The solution to reducing medical errors may begin in medical school. That's the assertion of one pediatric geneticist who has taught and practiced medicine for several decades.
He believes that all medical students should be required to earn risk management certificates by examination to complete their residencies. Then, he says, they should be required to take risk management exams online each time they renew their licenses. That's generally at least every five years.
This emphasis on risk management would help make doctors (and future doctors) more aware of how medical errors occur so that they're better equipped to avoid them. The most common type of medical error involves diagnoses. Diagnostic errors make up 30 percent of all medical mistakes.

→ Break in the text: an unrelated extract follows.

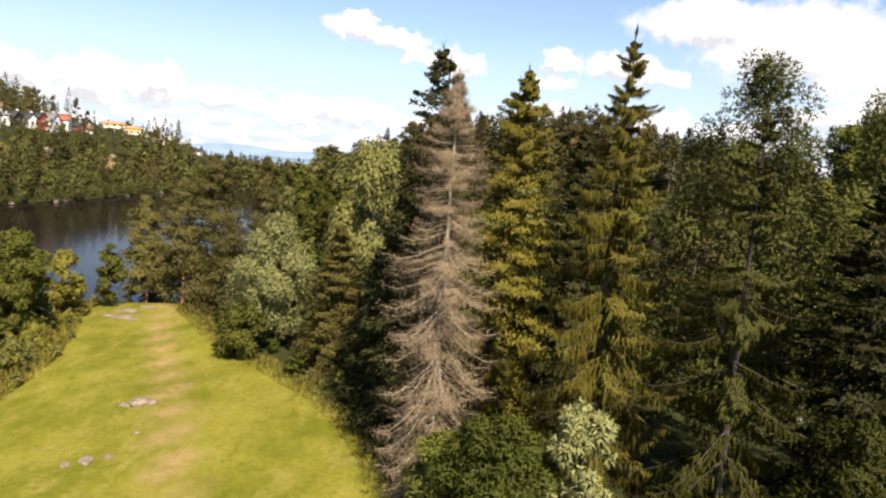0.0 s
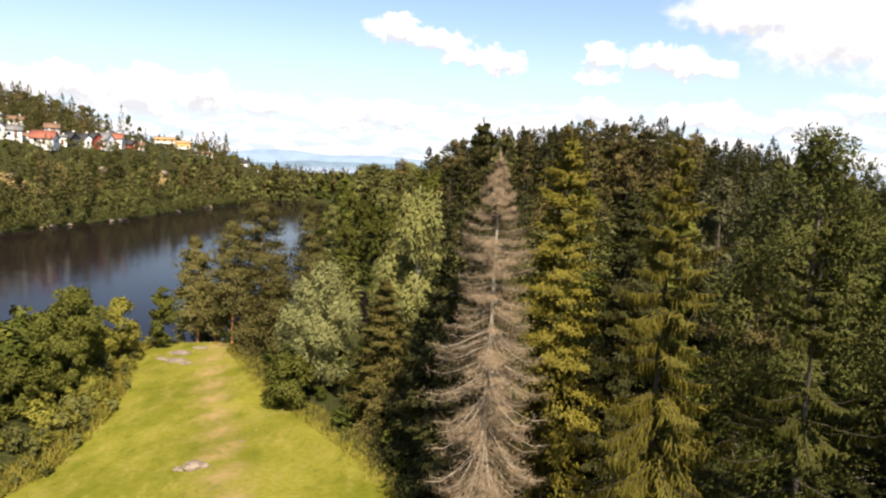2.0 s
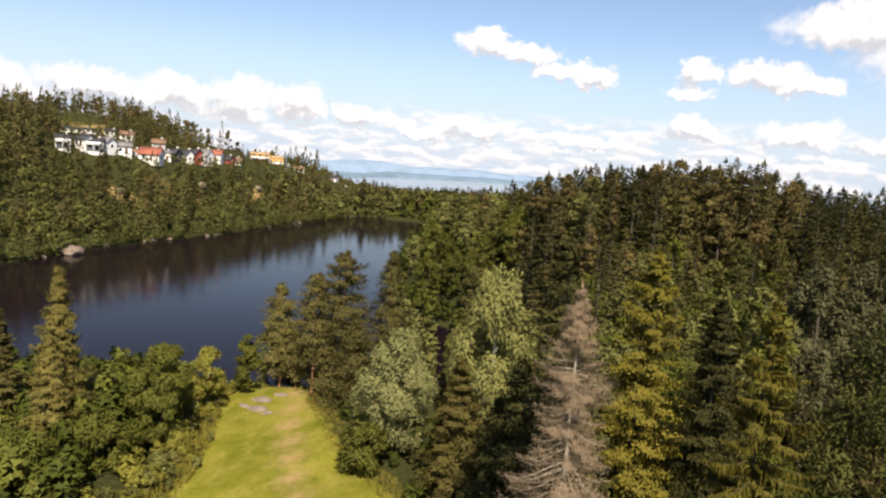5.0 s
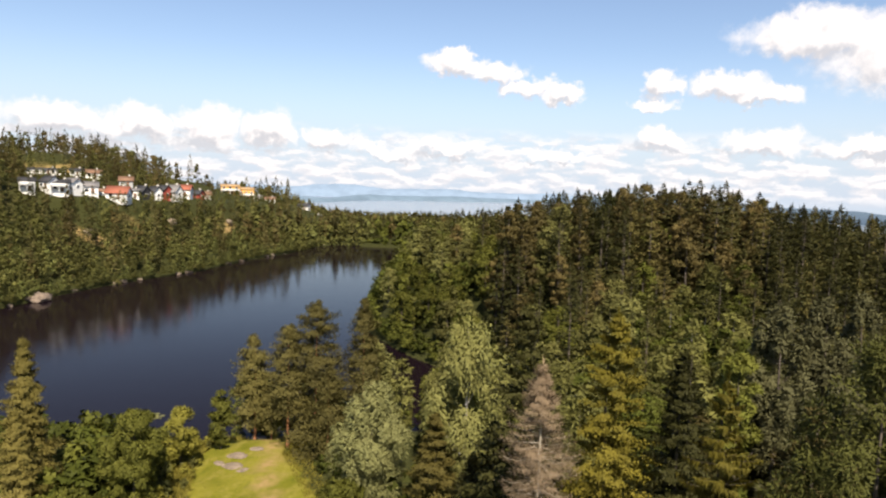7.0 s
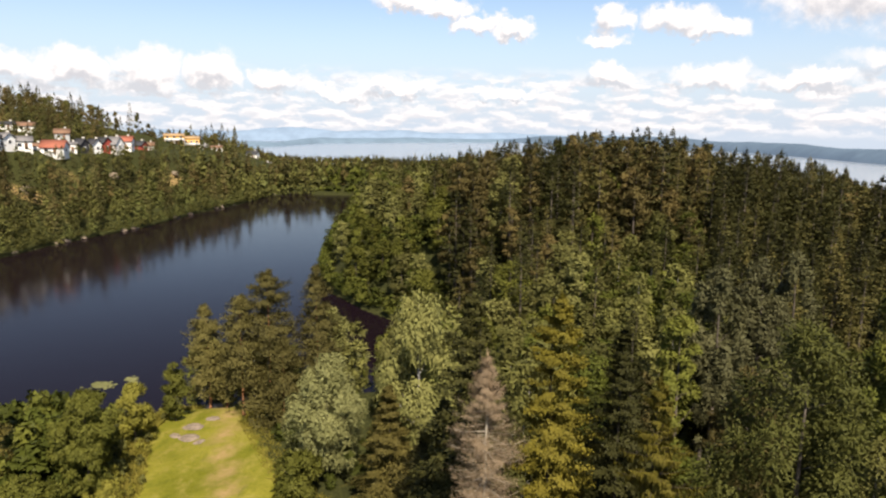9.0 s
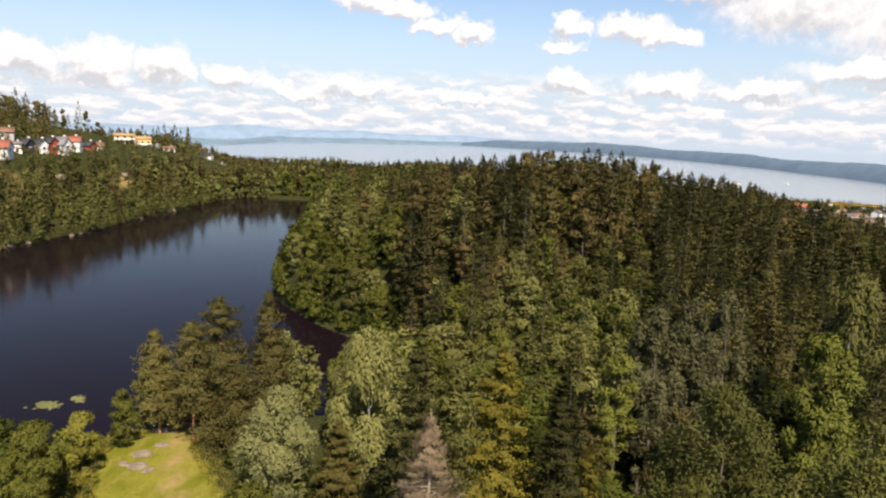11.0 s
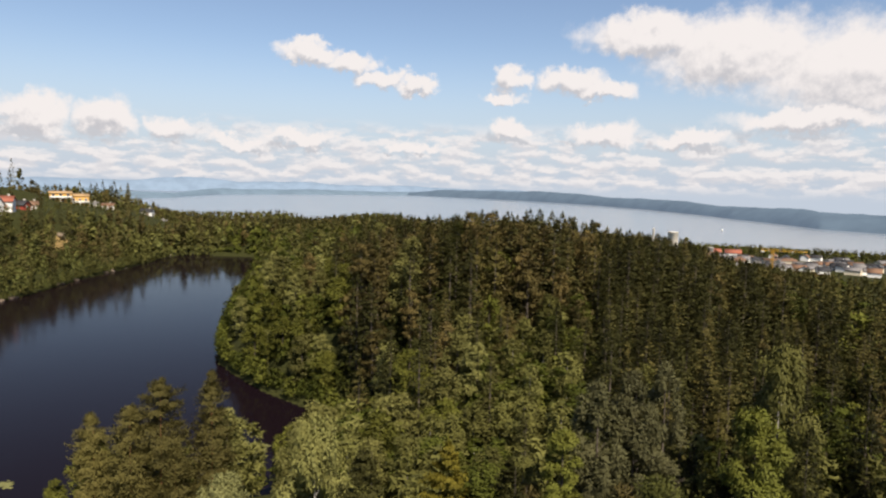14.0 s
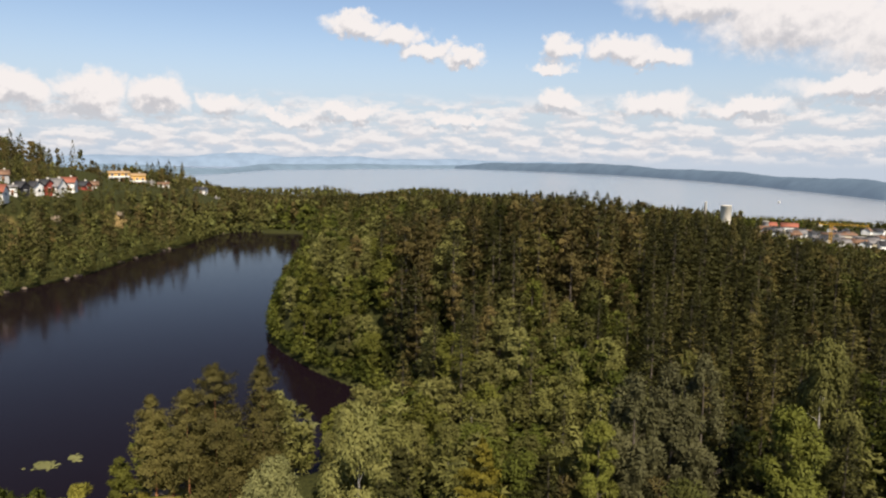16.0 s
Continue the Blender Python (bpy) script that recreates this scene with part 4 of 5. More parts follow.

Most medical errors are unintentional and are, in fact, made by good doctors. The geneticist, who calls these errors a "national crisis," notes that "slips, lapses [and] fumbles" often occur because doctors are preoccupied, careless and sometimes simply lazy.
Of course, patients have to be able to trust their doctors. However, they can take preventative steps to help ensure that such unintentional errors don't occur — whether they are in a doctor's office or at a hospital. By bringing along a family member or friend to any medical visit or procedure, you can help ensure that all of your questions are answered and have another set of eyes to watch what is being done.
It's also essential to know what you should expect. If the doctor is doing tests, what will those tests determine? When can you expect to learn the results?
Doctors have to manage a multitude of patients, but patients and their family members need to also be advocates. That includes learning what legal recourse you have if you believe that you or a loved one was the victim of medical malpractice by a physician or other medical professional.